Aim:
Your task is to transcribe all of the data below exactly, omitting the images.
* START *
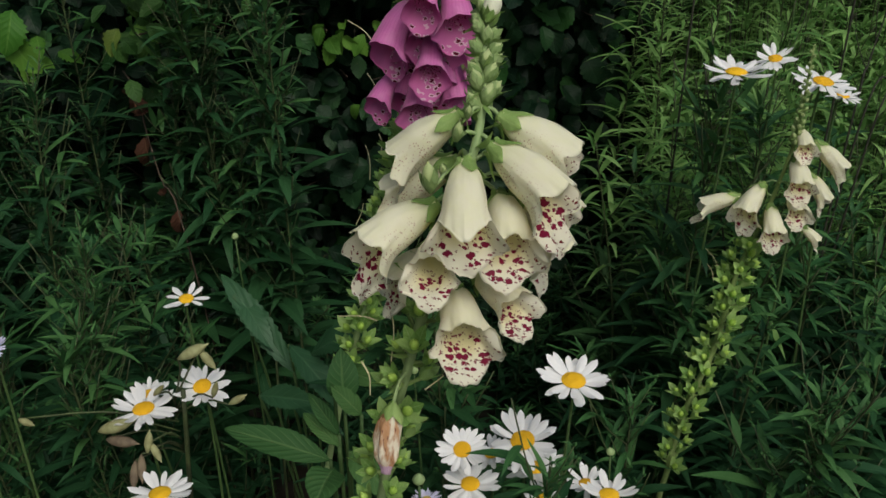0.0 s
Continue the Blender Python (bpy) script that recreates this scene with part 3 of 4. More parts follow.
def bud_stem(at):
    """A round unopened daisy bud on a thin stem."""
    c = Vector(at)
    base = thing("daisy_bud", (c.x + 0.01, c.y + 0.02, 0.0))
    tagged(base, "closed pale green daisy bud on a thin stem", "flower bud", "daisy buds")
    pts = spline([c, c.lerp(Vector(base.location), 0.4) + Vector((0.004, 0, 0)), Vector(base.location) - Vector((0, 0, 0.02))], 14)
    part("stem", Geo().add(*tube(pts, [0.0013] * 14, 6)).mesh("stem", DAISY_STEM), base)
    part("bud", Geo().add(*ovoid(0.011, 0.0052, 10, 7)).mesh("bud", PALE_STEM), base, Matrix.Translation(c - Vector((0, 0, 0.004))))
    return base


# ---- ground ----
def ground_sheet():
    """One soil sheet, fine near the bed and coarse out to the horizon."""
    near = [-6 + 0.12 * i for i in range(101)]
    line = [-600, -150, -50, -20, -10] + near + [10, 20, 50, 150, 600]
    g = Geo()
    n = len(line)
    verts = []
    for y in line:
        for x in line:
            h = 0.05 * noise.noise((x * 1.7, y * 1.7, 0)) + 0.025 * noise.noise((x * 7, y * 7, 3)) if abs(x) < 8 and abs(y) < 8 else 0
            verts.append((x, y + 1.0, h - 0.02))
    faces = [(j * n + i, j * n + i + 1, (j + 1) * n + i + 1, (j + 1) * n + i) for j in range(n - 1) for i in range(n - 1)]
    g.add(verts, faces)
    return tagged(new("ground", g.mesh("ground", SOIL)), "dark garden soil under the plants", "soil", kind="structure")


ground_sheet()


def sky_block(name, x0, y0, x1, y1, height):
    """A plain closed green body, added out of view to block low sky light."""
    g = Geo()
    a, b = Vector((x0, y0, 0)), Vector((x1, y1, 0))
    d = (b - a).normalized()
    n = Vector((-d.y, d.x, 0)) * 0.4
    nx, nz = 40, 14
    for side in (-1, 1):
        v = []
        for j in range(nz + 1):
            for i in range(nx + 1):
                p = a.lerp(b, i / nx) + n * side + Vector((0, 0, height * j / nz - 0.05))
                v.append(p + n * side * 0.35 * noise.noise(p * 2.2))
        f = [(j * (nx + 1) + i, j * (nx + 1) + i + 1, (j + 1) * (nx + 1) + i + 1, (j + 1) * (nx + 1) + i) for j in range(nz) for i in range(nx)]
        g.add(v, f if side < 0 else [q[::-1] for q in f])
    n1, top = (nx + 1) * (nz + 1), nz * (nx + 1)
    for i in range(nx):
        g.f.append((top + i, top + i + 1, n1 + top + i + 1, n1 + top + i))
        g.m.append(0)
    tagged(new(name, g.mesh(name, SKY_BLOCK)), "unseen plain dark green body added to block sky light", "hedge", kind="structure")


# Unseen screens; the tall west one keeps the left of the bed dark.
sky_block("wall_south", -9, -9.0, 9, -9.0, 2.0)
sky_block("wall_west", -2.9, -3.5, -2.9, 5, 4.4)
sky_block("wall_east", 5, -3.5, 5, 5, 2.0)

# ---- narrow-leaved aster plants ----
NARROW_BLADES = [[Geo().add(*blade(1.0, _w, 8, 1, _f, _d, 0.38, 1.05, wave=_f * 0.15, twist=_t)).mesh("leaf", _m) for _w, _f, _d, _t in ((0.18, 0.2, 0.5, 0.3), (0.20, 0.3, 0.9, -0.3), (0.16, 0.4, 1.2, 0.5), (0.21, 0.15, 0.7, -0.1), (0.18, 0.3, 0.3, 0.2), (0.16, 0.2, 1.0, -0.5))] for _m in (ASTER_LEAF, ASTER_TIP, MID_NARROW, ASTER_TIP)]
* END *
Solution to this problem:
0.0 s
Continue the Blender Python (bpy) script that recreates this scene with part 3 of 4. More parts follow.
def bud_stem(at):
    """A round unopened daisy bud on a thin stem."""
    c = Vector(at)
    base = thing("daisy_bud", (c.x + 0.01, c.y + 0.02, 0.0))
    tagged(base, "closed pale green daisy bud on a thin stem", "flower bud", "daisy buds")
    pts = spline([c, c.lerp(Vector(base.location), 0.4) + Vector((0.004, 0, 0)), Vector(base.location) - Vector((0, 0, 0.02))], 14)
    part("stem", Geo().add(*tube(pts, [0.0013] * 14, 6)).mesh("stem", DAISY_STEM), base)
    part("bud", Geo().add(*ovoid(0.011, 0.0052, 10, 7)).mesh("bud", PALE_STEM), base, Matrix.Translation(c - Vector((0, 0, 0.004))))
    return base


# ---- ground ----
def ground_sheet():
    """One soil sheet, fine near the bed and coarse out to the horizon."""
    near = [-6 + 0.12 * i for i in range(101)]
    line = [-600, -150, -50, -20, -10] + near + [10, 20, 50, 150, 600]
    g = Geo()
    n = len(line)
    verts = []
    for y in line:
        for x in line:
            h = 0.05 * noise.noise((x * 1.7, y * 1.7, 0)) + 0.025 * noise.noise((x * 7, y * 7, 3)) if abs(x) < 8 and abs(y) < 8 else 0
            verts.append((x, y + 1.0, h - 0.02))
    faces = [(j * n + i, j * n + i + 1, (j + 1) * n + i + 1, (j + 1) * n + i) for j in range(n - 1) for i in range(n - 1)]
    g.add(verts, faces)
    return tagged(new("ground", g.mesh("ground", SOIL)), "dark garden soil under the plants", "soil", kind="structure")


ground_sheet()


def sky_block(name, x0, y0, x1, y1, height):
    """A plain closed green body, added out of view to block low sky light."""
    g = Geo()
    a, b = Vector((x0, y0, 0)), Vector((x1, y1, 0))
    d = (b - a).normalized()
    n = Vector((-d.y, d.x, 0)) * 0.4
    nx, nz = 40, 14
    for side in (-1, 1):
        v = []
        for j in range(nz + 1):
            for i in range(nx + 1):
                p = a.lerp(b, i / nx) + n * side + Vector((0, 0, height * j / nz - 0.05))
                v.append(p + n * side * 0.35 * noise.noise(p * 2.2))
        f = [(j * (nx + 1) + i, j * (nx + 1) + i + 1, (j + 1) * (nx + 1) + i + 1, (j + 1) * (nx + 1) + i) for j in range(nz) for i in range(nx)]
        g.add(v, f if side < 0 else [q[::-1] for q in f])
    n1, top = (nx + 1) * (nz + 1), nz * (nx + 1)
    for i in range(nx):
        g.f.append((top + i, top + i + 1, n1 + top + i + 1, n1 + top + i))
        g.m.append(0)
    tagged(new(name, g.mesh(name, SKY_BLOCK)), "unseen plain dark green body added to block sky light", "hedge", kind="structure")


# Unseen screens; the tall west one keeps the left of the bed dark.
sky_block("wall_south", -9, -9.0, 9, -9.0, 2.0)
sky_block("wall_west", -2.9, -3.5, -2.9, 5, 4.4)
sky_block("wall_east", 5, -3.5, 5, 5, 2.0)

# ---- narrow-leaved aster plants ----
NARROW_BLADES = [[Geo().add(*blade(1.0, _w, 8, 1, _f, _d, 0.38, 1.05, wave=_f * 0.15, twist=_t)).mesh("leaf", _m) for _w, _f, _d, _t in ((0.18, 0.2, 0.5, 0.3), (0.20, 0.3, 0.9, -0.3), (0.16, 0.4, 1.2, 0.5), (0.21, 0.15, 0.7, -0.1), (0.18, 0.3, 0.3, 0.2), (0.16, 0.2, 1.0, -0.5))] for _m in (ASTER_LEAF, ASTER_TIP, MID_NARROW, ASTER_TIP)]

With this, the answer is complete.